Country Living Magazine/
The National Magazine Company
As a child born in wartime London, my Estonian mother, an artist and my Welsh father, an author, decided to seek safety in the mountains of Wales.
With my two brothers, we would climb the surrounding hills to the haunting cry of the curlew, cross fields of sheep, one with a pony but another with a not so friendly bull from the farm where we bought our eggs and milk. We would explore the woods, paddle in our nearby stream and on special occasions, picnic by the river Rheidol.
These were the carefree days when we returned home with our ‘treasures’. They might be feathers, pebbles, tadpoles, wildflowers, leaves and insects. This was how my love for nature surely began…….
After studying at the Cardiff College of Art and the Central School of Arts and Crafts, I left to begin my career - as a graphic designer. Then in 1978 I was determined to become a botanical artist and later knew that I only wanted to portray wild flora, fruits and then insects, all in watercolour. By 2006 I began to paint on vellum. It is still a challenge but a happy one!
'Life in nature reveals the truth of things' Dűrer
Testimonials
1. You capture the reality of every object you choose to paint, as if you were leading us into the open air where I can almost feel the cold, damp air of spring, smell the breathing earth, remember kneeling to pick wild strawberries.
Apart from your sensitive eye and immense talent, your painting shows your intense love of natural things, precious wildings. I share that love. Thank you warmly.
Beth Chatto
2. What is appealing to me is that her able draughtsmanship, her skill in composition, the patience in scrutiny and execution of fine detail and then, that special magiic quality that makes it all work. Her plant portraits dutifully enchant and inform.

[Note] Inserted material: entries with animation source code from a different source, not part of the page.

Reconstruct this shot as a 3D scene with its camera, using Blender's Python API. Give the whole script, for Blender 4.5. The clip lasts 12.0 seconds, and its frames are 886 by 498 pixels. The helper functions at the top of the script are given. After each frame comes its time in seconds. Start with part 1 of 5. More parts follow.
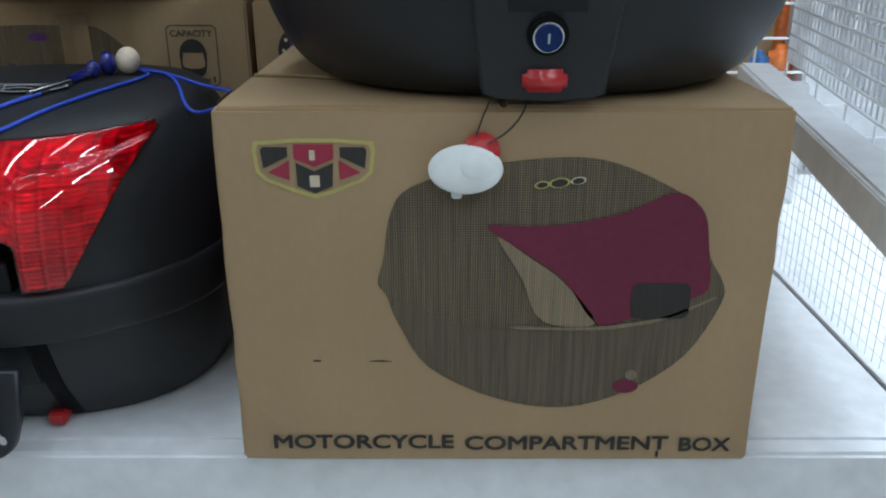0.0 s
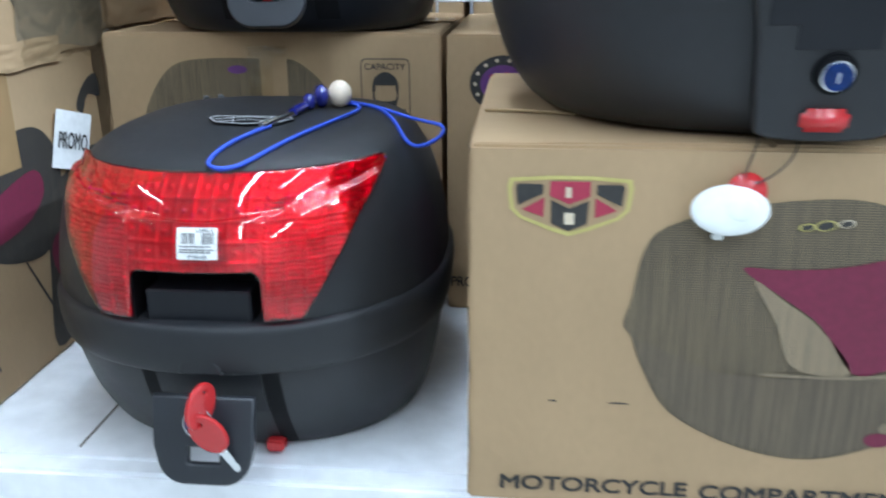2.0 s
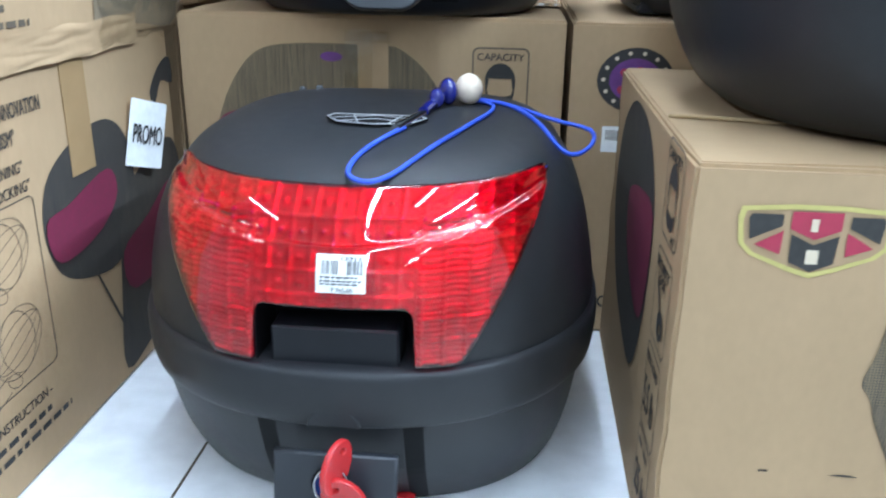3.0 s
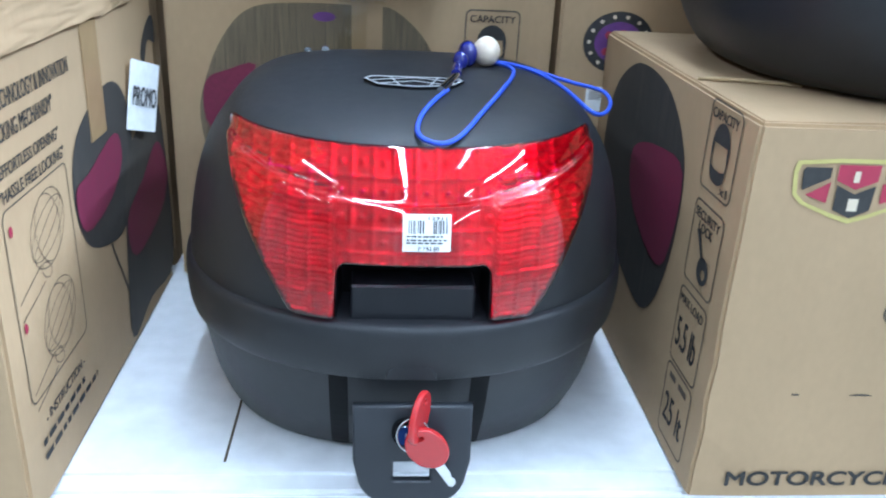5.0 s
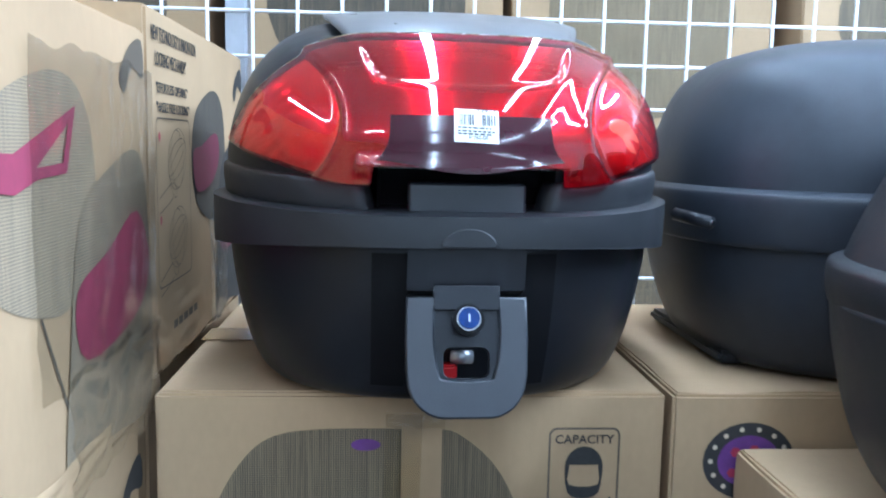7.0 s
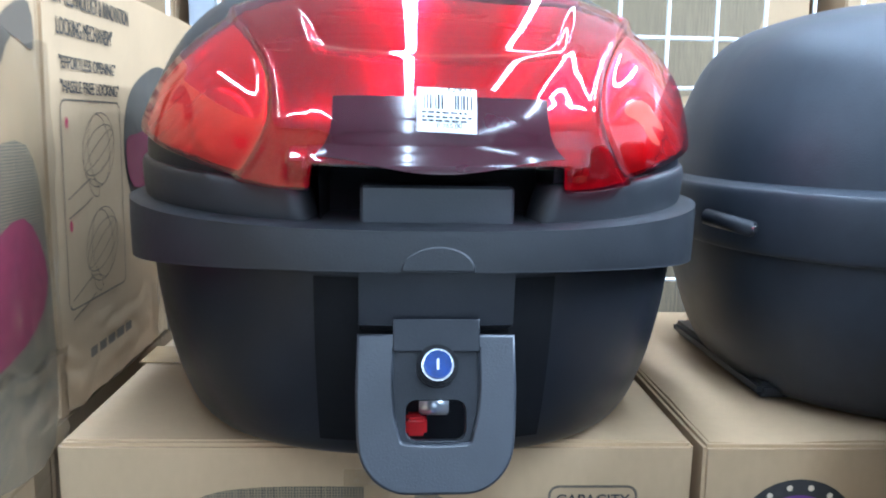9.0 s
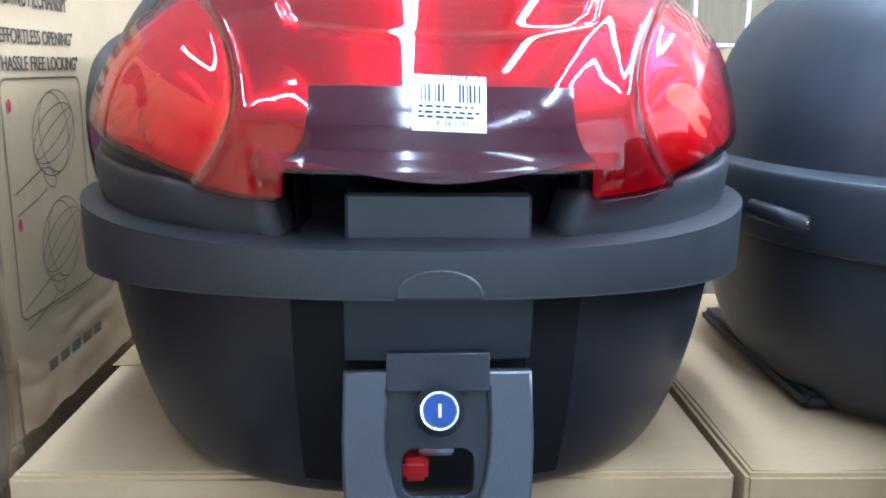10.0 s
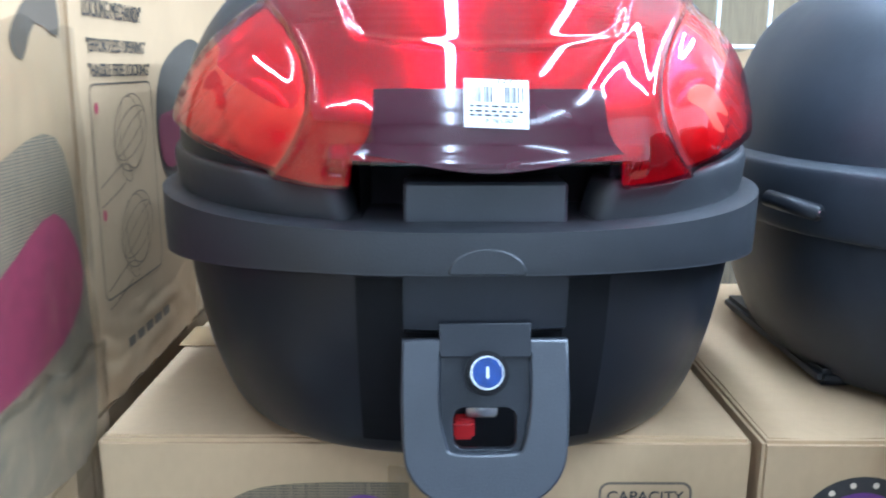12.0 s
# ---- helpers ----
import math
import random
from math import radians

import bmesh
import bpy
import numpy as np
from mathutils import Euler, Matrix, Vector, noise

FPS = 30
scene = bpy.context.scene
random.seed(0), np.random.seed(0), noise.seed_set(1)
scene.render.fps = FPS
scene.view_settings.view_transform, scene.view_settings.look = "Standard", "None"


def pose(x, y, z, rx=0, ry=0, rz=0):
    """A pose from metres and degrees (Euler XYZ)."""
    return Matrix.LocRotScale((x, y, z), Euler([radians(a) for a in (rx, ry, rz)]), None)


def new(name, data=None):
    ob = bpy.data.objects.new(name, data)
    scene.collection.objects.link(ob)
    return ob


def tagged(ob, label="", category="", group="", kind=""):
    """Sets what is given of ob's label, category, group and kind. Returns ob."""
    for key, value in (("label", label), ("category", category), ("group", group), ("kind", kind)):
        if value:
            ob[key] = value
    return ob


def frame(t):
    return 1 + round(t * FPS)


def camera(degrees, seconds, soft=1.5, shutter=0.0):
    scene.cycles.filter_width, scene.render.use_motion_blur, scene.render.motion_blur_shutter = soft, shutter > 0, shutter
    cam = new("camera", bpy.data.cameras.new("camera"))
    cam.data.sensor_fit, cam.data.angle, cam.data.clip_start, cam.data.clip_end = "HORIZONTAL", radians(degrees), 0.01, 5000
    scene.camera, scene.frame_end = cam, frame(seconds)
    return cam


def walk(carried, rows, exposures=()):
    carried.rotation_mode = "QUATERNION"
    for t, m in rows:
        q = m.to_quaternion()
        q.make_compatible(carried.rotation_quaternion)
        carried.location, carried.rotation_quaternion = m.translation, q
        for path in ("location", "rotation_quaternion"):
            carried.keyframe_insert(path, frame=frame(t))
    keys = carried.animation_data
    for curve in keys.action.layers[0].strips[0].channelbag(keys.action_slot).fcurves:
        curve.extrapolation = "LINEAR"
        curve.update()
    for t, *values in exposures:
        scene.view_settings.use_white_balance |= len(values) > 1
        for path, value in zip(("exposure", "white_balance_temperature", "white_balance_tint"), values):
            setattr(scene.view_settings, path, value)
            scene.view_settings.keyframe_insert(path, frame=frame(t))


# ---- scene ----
cam = camera(55.9, 12.0, soft=2.0, shutter=0.5)
METRES, EYE, TILT, LEAN, TURN = 1.1, 0.4235, -21.0, 0.0, 0.0
ROWS = [
    (0.0, 0.0, 0.0, 0.0, 0.0, 0.0, -0.0),
    (0.5, 0.0003, -0.0005, 0.0053, 0.02, 0.47, -0.09),
    (1.0, -0.014, -0.0045, 0.0069, 0.41, 0.7, -0.26),
    (1.5, -0.0502, -0.0161, 0.0003, 1.23, 1.78, -0.94),
    (2.0, -0.1199, 0.0034, 0.0054, 5.12, 1.85, -1.58),
    (2.5, -0.1932, 0.0708, 0.0294, 5.24, 2.57, -1.66),
    (3.0, -0.2486, 0.0967, 0.0348, 4.74, 0.73, -2.82),
    (5.0, -0.3798, 0.0712, 0.0305, -4.61, -1.86, -1.15),
    (5.5, -0.4039, 0.079, 0.0843, -8.25, 4.63, 2.02),
    (6.0, -0.4216, 0.1033, 0.1245, -8.62, 9.64, 2.09),
    (6.5, -0.4235, 0.1849, 0.1876, -5.72, 13.76, 1.03),
    (8.5, -0.3873, 0.3316, 0.2524, -2.55, 13.57, -0.35),
    (9.0, -0.3841, 0.3691, 0.2693, -2.73, 12.38, -0.06),
    (9.5, -0.3793, 0.4192, 0.3113, -2.45, 9.22, 0.41),
    (10.0, -0.3785, 0.4313, 0.3134, -2.07, 8.67, 0.07),
    (10.5, -0.3767, 0.4342, 0.3147, -2.27, 8.63, -0.05),
    (11.0, -0.375, 0.4279, 0.3124, -2.34, 8.66, 0.01),
    (11.5, -0.3743, 0.4196, 0.3064, -1.76, 8.69, -0.12),
    (12.0, -0.3898, 0.3871, 0.2984, -0.35, 8.7, -0.13),
]
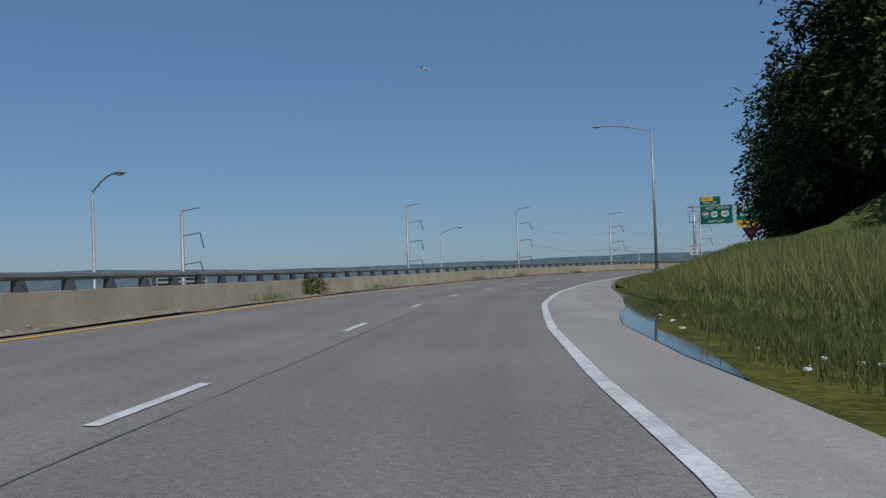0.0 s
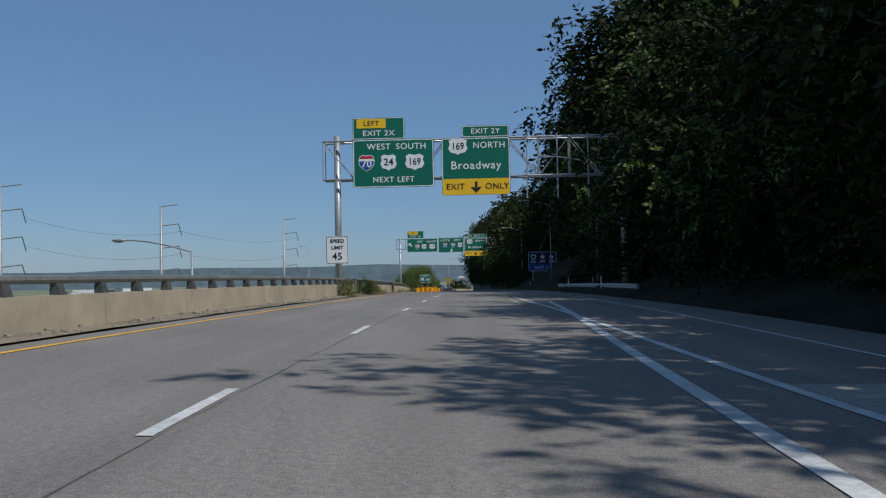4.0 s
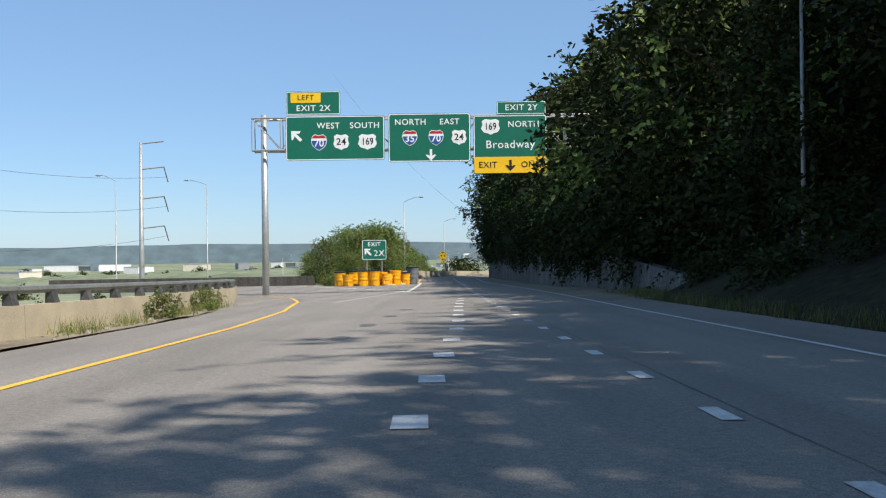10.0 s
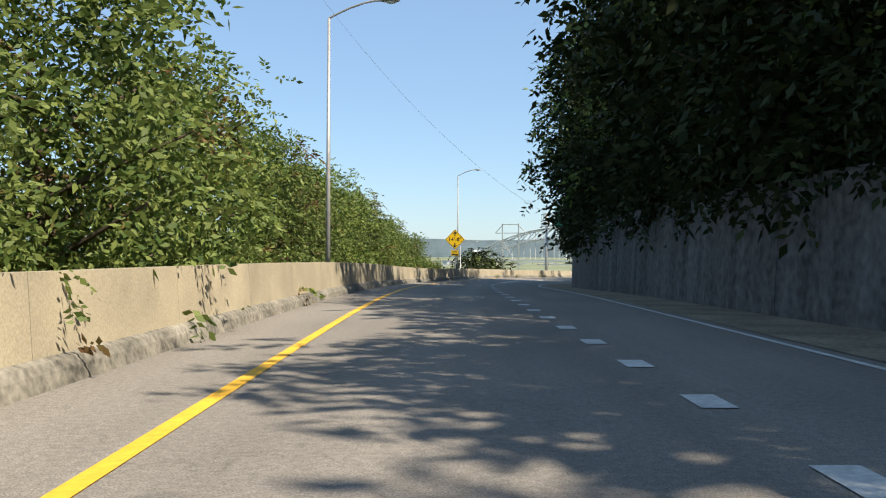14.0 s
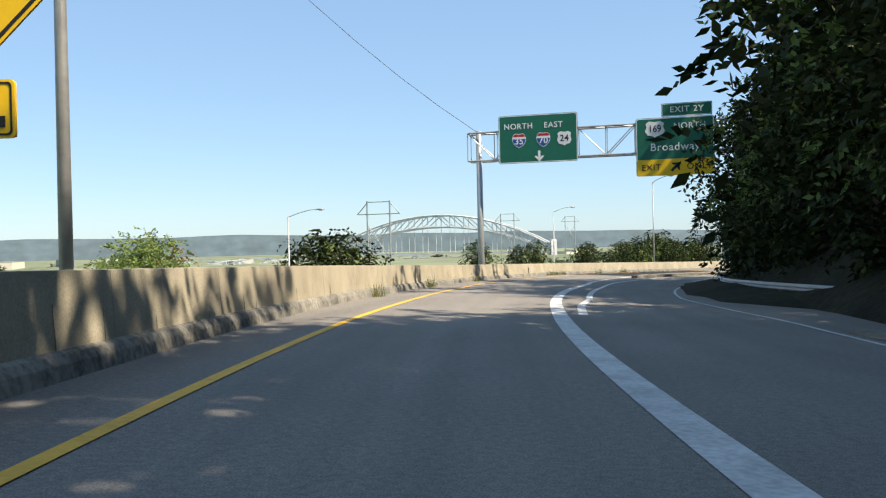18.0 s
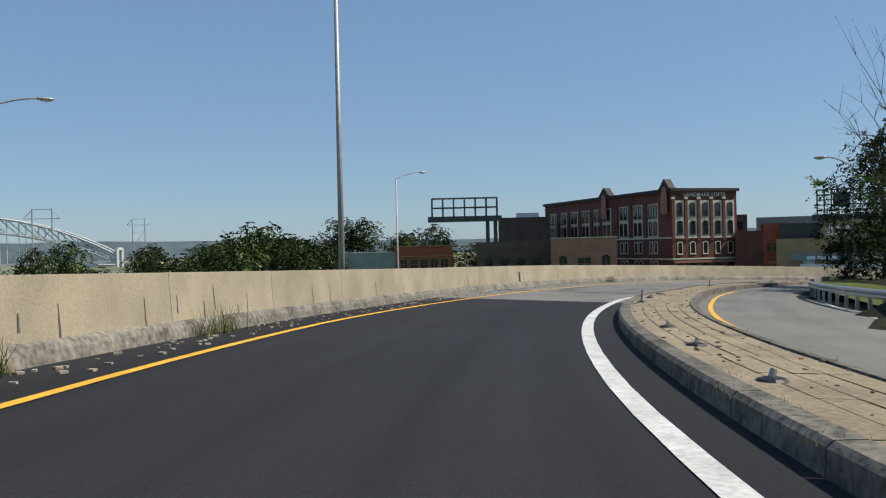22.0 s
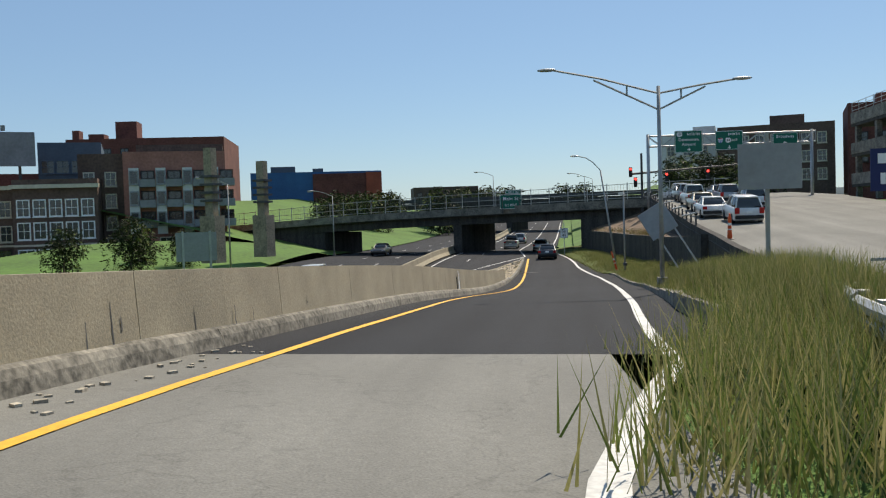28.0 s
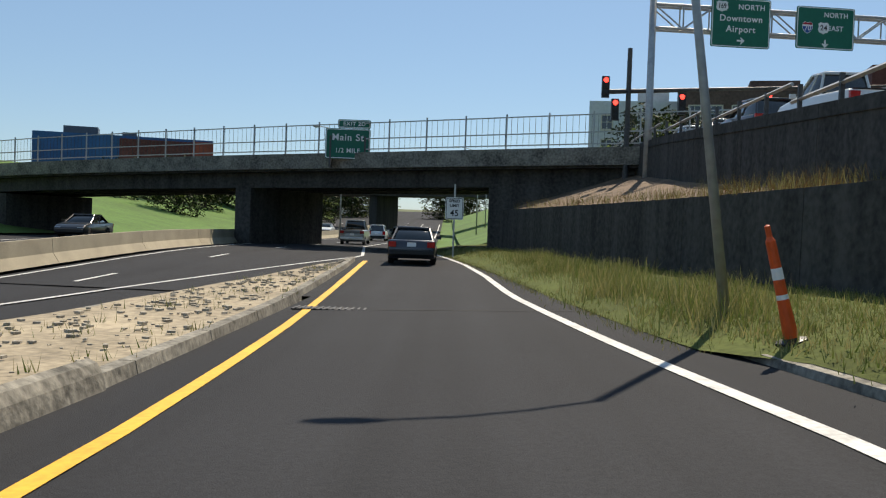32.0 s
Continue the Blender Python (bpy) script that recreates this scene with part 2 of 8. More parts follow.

Maureen Lazarus BSc (Hons)
Curator (Botanical Illustration)
National Museum Wales
3. Her work has minute detail and intensity, the flowers painted actual size or slightly smaller , with great feeling for their natural poise and their modest habit. She carefully avoids making them more impressive than they are, and as a result her paintings have an essential truth about them. At the same time her use of light on rounded forms, such as crab apple, is magical and goes beyond mere modelling. Even the different disease, scratches or insect damage which her subjects suffer, are faithfully reproduced.
Martyn Rix
4 I just love Helga Hislop. She is firstly a remarkable person and secondly, a wonderful botanical artist. I own a single painting by her but it means a great deal to me as it is a perfect Snake's Head Fritillary and Snail. It gives me such pleasure, every time I see it, the luminosity of the painting on vellum with such perfect colour – it’s magical.
Jonathan Cooper
5 There are three of Helga’s paintings in my collection, each of them treasured. One is an exquisite circlet of wild spring flowers so delicate it seems ephemeral; another is of most beautifully painted rosehips on vellum, reminiscent of an ancient herbal. The third, a recent acquisition, is a tiny work of autumnal objects with echoes of Hoefnagel and van Kessel, with her scraps of leaves, mistletoe and a snail scattered on the vellum.
She has a great gift for recording the small and inconspicuous, the ‘found’ objects in our gardens. Her paintings, especially on vellum, have a quiet and reflective quality which will endure.